Problem details.
Collect from the data below each line with "part".

Recorded information.
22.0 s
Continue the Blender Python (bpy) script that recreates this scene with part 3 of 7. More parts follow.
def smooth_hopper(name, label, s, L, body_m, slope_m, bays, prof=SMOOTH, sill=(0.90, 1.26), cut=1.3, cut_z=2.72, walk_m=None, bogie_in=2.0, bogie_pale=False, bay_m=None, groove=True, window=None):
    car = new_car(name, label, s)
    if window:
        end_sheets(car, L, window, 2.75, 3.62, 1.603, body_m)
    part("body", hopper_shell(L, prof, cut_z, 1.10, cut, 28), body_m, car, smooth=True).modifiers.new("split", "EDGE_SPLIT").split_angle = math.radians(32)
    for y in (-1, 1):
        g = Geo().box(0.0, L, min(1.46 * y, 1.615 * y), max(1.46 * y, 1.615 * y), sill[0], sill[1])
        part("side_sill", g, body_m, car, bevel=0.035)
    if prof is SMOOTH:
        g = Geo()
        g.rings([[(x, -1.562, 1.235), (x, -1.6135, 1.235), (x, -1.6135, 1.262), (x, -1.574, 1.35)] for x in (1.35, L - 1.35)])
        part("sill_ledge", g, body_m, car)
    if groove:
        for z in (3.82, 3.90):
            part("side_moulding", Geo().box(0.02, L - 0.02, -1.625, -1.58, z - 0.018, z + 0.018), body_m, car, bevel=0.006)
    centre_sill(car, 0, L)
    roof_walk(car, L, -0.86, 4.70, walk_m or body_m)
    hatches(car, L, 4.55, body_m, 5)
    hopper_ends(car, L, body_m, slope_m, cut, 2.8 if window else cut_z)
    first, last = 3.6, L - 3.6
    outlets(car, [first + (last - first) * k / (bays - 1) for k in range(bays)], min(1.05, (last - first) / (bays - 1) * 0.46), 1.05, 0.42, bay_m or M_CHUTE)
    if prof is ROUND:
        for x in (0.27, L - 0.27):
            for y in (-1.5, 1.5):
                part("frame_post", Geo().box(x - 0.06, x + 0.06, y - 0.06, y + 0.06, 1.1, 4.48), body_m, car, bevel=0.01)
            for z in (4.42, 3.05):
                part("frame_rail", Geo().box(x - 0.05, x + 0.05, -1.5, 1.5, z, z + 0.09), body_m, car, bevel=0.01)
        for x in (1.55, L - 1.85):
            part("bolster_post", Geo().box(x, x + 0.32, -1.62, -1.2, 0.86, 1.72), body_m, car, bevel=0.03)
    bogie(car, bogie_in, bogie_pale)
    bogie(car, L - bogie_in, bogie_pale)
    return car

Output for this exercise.
Continue the Blender Python (bpy) script that recreates this scene with part 3 of 7. More parts follow.
    part("body", hopper_shell(L, prof, cut_z, 1.10, cut, 28), body_m, car, smooth=True).modifiers.new("split", "EDGE_SPLIT").split_angle = math.radians(32)
        part("side_sill", g, body_m, car, bevel=0.035)
        part("sill_ledge", g, body_m, car)
            part("side_moulding", Geo().box(0.02, L - 0.02, -1.625, -1.58, z - 0.018, z + 0.018), body_m, car, bevel=0.006)
                part("frame_post", Geo().box(x - 0.06, x + 0.06, y - 0.06, y + 0.06, 1.1, 4.48), body_m, car, bevel=0.01)
                part("frame_rail", Geo().box(x - 0.05, x + 0.05, -1.5, 1.5, z, z + 0.09), body_m, car, bevel=0.01)
            part("bolster_post", Geo().box(x, x + 0.32, -1.62, -1.2, 0.86, 1.72), body_m, car, bevel=0.03)